_SHORT EXERCISE_.
Output the data word for word, dropping every image.
►
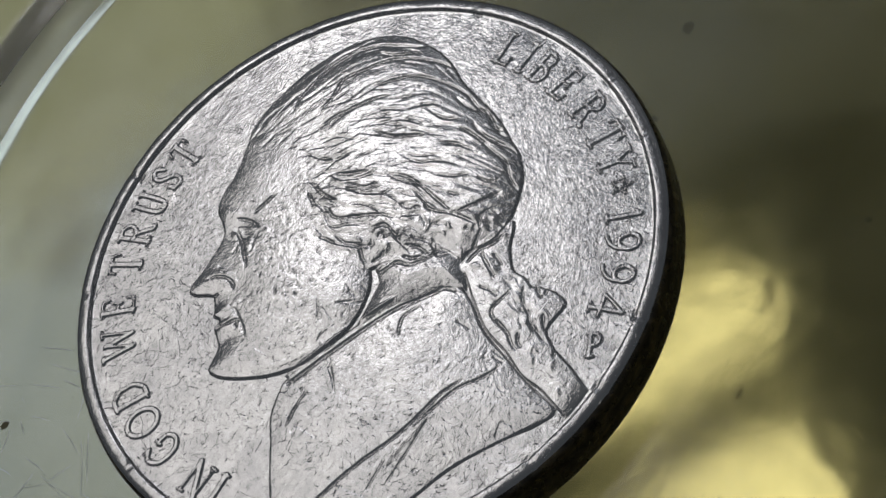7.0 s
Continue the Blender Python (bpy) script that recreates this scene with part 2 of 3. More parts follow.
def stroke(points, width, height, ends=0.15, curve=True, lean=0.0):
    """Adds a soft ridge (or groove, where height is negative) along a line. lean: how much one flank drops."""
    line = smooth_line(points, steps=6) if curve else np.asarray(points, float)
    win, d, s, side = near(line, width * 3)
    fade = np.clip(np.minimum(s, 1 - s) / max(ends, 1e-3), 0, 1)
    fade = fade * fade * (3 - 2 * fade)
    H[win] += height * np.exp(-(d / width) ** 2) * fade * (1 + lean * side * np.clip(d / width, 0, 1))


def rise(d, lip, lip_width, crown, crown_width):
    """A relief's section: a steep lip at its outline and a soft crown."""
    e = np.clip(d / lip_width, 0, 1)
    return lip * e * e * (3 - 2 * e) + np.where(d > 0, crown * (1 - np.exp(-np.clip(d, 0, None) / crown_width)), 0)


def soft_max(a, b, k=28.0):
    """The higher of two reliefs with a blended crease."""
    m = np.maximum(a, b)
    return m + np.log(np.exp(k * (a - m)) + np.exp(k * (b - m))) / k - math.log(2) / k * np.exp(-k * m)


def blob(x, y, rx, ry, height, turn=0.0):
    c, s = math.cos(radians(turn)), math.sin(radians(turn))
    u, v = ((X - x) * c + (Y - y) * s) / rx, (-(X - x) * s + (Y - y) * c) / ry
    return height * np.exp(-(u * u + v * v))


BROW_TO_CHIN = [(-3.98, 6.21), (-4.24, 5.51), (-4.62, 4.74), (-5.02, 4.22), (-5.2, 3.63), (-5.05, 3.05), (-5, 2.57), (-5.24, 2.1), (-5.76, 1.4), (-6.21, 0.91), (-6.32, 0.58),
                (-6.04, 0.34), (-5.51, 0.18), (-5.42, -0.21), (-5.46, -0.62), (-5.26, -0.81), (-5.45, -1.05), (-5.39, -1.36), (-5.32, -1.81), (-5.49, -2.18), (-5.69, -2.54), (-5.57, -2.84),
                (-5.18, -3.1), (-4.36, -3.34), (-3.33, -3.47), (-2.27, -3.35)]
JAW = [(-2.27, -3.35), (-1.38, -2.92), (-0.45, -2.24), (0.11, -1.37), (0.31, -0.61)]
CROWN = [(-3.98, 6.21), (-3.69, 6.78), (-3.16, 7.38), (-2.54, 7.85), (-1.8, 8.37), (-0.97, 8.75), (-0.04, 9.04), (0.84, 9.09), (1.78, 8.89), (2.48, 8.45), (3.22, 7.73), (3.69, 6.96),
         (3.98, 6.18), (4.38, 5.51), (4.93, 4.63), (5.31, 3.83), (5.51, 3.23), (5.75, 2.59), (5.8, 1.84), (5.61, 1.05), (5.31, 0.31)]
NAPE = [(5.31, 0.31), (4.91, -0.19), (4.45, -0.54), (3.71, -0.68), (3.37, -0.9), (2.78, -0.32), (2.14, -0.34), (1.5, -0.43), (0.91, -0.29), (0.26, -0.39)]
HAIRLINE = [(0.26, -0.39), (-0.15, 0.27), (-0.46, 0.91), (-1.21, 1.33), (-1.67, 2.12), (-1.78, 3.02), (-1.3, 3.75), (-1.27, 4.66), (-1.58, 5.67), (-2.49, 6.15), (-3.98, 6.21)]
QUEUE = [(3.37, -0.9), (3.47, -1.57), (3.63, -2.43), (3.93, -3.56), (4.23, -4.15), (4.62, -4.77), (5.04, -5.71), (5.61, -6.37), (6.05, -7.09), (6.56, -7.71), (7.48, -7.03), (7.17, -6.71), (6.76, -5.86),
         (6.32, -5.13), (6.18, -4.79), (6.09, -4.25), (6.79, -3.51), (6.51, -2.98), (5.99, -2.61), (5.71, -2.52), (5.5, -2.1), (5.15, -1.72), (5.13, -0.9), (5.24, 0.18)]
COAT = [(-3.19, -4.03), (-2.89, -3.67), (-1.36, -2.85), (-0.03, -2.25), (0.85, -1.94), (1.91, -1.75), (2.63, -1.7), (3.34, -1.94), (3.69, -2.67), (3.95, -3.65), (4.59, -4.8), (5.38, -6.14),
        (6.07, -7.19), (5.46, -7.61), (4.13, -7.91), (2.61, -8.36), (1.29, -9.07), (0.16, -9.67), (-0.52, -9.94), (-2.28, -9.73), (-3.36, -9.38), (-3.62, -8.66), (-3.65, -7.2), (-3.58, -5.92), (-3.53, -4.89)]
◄
_ANSWER TO THE PROBLEM_.
7.0 s
Continue the Blender Python (bpy) script that recreates this scene with part 2 of 3. More parts follow.
def stroke(points, width, height, ends=0.15, curve=True, lean=0.0):
    """Adds a soft ridge (or groove, where height is negative) along a line. lean: how much one flank drops."""
    line = smooth_line(points, steps=6) if curve else np.asarray(points, float)
    win, d, s, side = near(line, width * 3)
    fade = np.clip(np.minimum(s, 1 - s) / max(ends, 1e-3), 0, 1)
    fade = fade * fade * (3 - 2 * fade)
    H[win] += height * np.exp(-(d / width) ** 2) * fade * (1 + lean * side * np.clip(d / width, 0, 1))


def rise(d, lip, lip_width, crown, crown_width):
    """A relief's section: a steep lip at its outline and a soft crown."""
    e = np.clip(d / lip_width, 0, 1)
    return lip * e * e * (3 - 2 * e) + np.where(d > 0, crown * (1 - np.exp(-np.clip(d, 0, None) / crown_width)), 0)


def soft_max(a, b, k=28.0):
    """The higher of two reliefs with a blended crease."""
    m = np.maximum(a, b)
    return m + np.log(np.exp(k * (a - m)) + np.exp(k * (b - m))) / k - math.log(2) / k * np.exp(-k * m)


def blob(x, y, rx, ry, height, turn=0.0):
    c, s = math.cos(radians(turn)), math.sin(radians(turn))
    u, v = ((X - x) * c + (Y - y) * s) / rx, (-(X - x) * s + (Y - y) * c) / ry
    return height * np.exp(-(u * u + v * v))


BROW_TO_CHIN = [(-3.98, 6.21), (-4.24, 5.51), (-4.62, 4.74), (-5.02, 4.22), (-5.2, 3.63), (-5.05, 3.05), (-5, 2.57), (-5.24, 2.1), (-5.76, 1.4), (-6.21, 0.91), (-6.32, 0.58),
                (-6.04, 0.34), (-5.51, 0.18), (-5.42, -0.21), (-5.46, -0.62), (-5.26, -0.81), (-5.45, -1.05), (-5.39, -1.36), (-5.32, -1.81), (-5.49, -2.18), (-5.69, -2.54), (-5.57, -2.84),
                (-5.18, -3.1), (-4.36, -3.34), (-3.33, -3.47), (-2.27, -3.35)]
JAW = [(-2.27, -3.35), (-1.38, -2.92), (-0.45, -2.24), (0.11, -1.37), (0.31, -0.61)]
CROWN = [(-3.98, 6.21), (-3.69, 6.78), (-3.16, 7.38), (-2.54, 7.85), (-1.8, 8.37), (-0.97, 8.75), (-0.04, 9.04), (0.84, 9.09), (1.78, 8.89), (2.48, 8.45), (3.22, 7.73), (3.69, 6.96),
         (3.98, 6.18), (4.38, 5.51), (4.93, 4.63), (5.31, 3.83), (5.51, 3.23), (5.75, 2.59), (5.8, 1.84), (5.61, 1.05), (5.31, 0.31)]
NAPE = [(5.31, 0.31), (4.91, -0.19), (4.45, -0.54), (3.71, -0.68), (3.37, -0.9), (2.78, -0.32), (2.14, -0.34), (1.5, -0.43), (0.91, -0.29), (0.26, -0.39)]
HAIRLINE = [(0.26, -0.39), (-0.15, 0.27), (-0.46, 0.91), (-1.21, 1.33), (-1.67, 2.12), (-1.78, 3.02), (-1.3, 3.75), (-1.27, 4.66), (-1.58, 5.67), (-2.49, 6.15), (-3.98, 6.21)]
QUEUE = [(3.37, -0.9), (3.47, -1.57), (3.63, -2.43), (3.93, -3.56), (4.23, -4.15), (4.62, -4.77), (5.04, -5.71), (5.61, -6.37), (6.05, -7.09), (6.56, -7.71), (7.48, -7.03), (7.17, -6.71), (6.76, -5.86),
         (6.32, -5.13), (6.18, -4.79), (6.09, -4.25), (6.79, -3.51), (6.51, -2.98), (5.99, -2.61), (5.71, -2.52), (5.5, -2.1), (5.15, -1.72), (5.13, -0.9), (5.24, 0.18)]
COAT = [(-3.19, -4.03), (-2.89, -3.67), (-1.36, -2.85), (-0.03, -2.25), (0.85, -1.94), (1.91, -1.75), (2.63, -1.7), (3.34, -1.94), (3.69, -2.67), (3.95, -3.65), (4.59, -4.8), (5.38, -6.14),
        (6.07, -7.19), (5.46, -7.61), (4.13, -7.91), (2.61, -8.36), (1.29, -9.07), (0.16, -9.67), (-0.52, -9.94), (-2.28, -9.73), (-3.36, -9.38), (-3.62, -8.66), (-3.65, -7.2), (-3.58, -5.92), (-3.53, -4.89)]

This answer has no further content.